The final fate of anisotropic-dissipative gravitational collapse

TL;DR

This work asks how the final fate of gravitational collapse is affected when dissipation and pressure anisotropy arise from directionally dependent radiative opacity. It develops a covariant, comoving GR framework in which the angular structure of opacity is encapsulated by a geometric factor $f(\theta,\phi)$ and linked to the anisotropic stress $\Delta$ via $\Delta = C\kappa_{\parallel}[f(\tfrac{\pi}{2},\phi)-1]$. By embedding this microphysical input into the dynamical–transport system based on Misner–Sharp formalism and Müller–Israel–Stewart theory, the authors derive direction-sensitive threshold inequalities that classify black-hole formation, naked singularities with delayed trapping, or a bounce, depending on the directionally dependent opacity. The key result is that microphysical radiative transport can decisively influence horizon formation, suggesting opacity-informed collapse predictions using existing opacity tables and stellar profiles. This opacity-governed perspective integrates microphysics with macroscopic collapse dynamics and could inform analyses of highly magnetized, radiation-dominated stellar interiors.

Abstract

The final fate of a collapsing star depends not only on how much matter it contains but also on how that matter resists gravity in different directions. In this work, we investigate the final fate of highly magnetized radiation-dominated spherically symmetric dissipative stellar configurations. We study the dynamics of collapse by introducing a dimensionless geometric factor $f(θ, φ)$ defined by the angular dependence of the radiative opacity.

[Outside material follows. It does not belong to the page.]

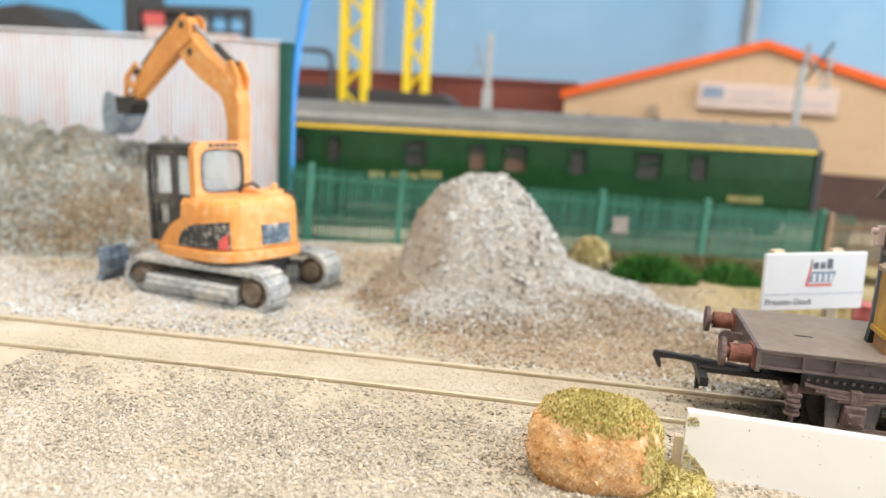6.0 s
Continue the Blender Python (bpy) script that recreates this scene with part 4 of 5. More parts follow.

Using the field equations, we derive direction-sensitive threshold conditions that determine whether collapse initiates, halts, or reverses. The resulting inequalities unify black hole formation, bounce behavior, and delayed trapping of geodesics into a single geometrically controlled framework. This theoretical analysis would help analyze the collapse through pre-computed opacity tables for different magnetic field, temperature, and density profiles, along with other data available for such considered profiles.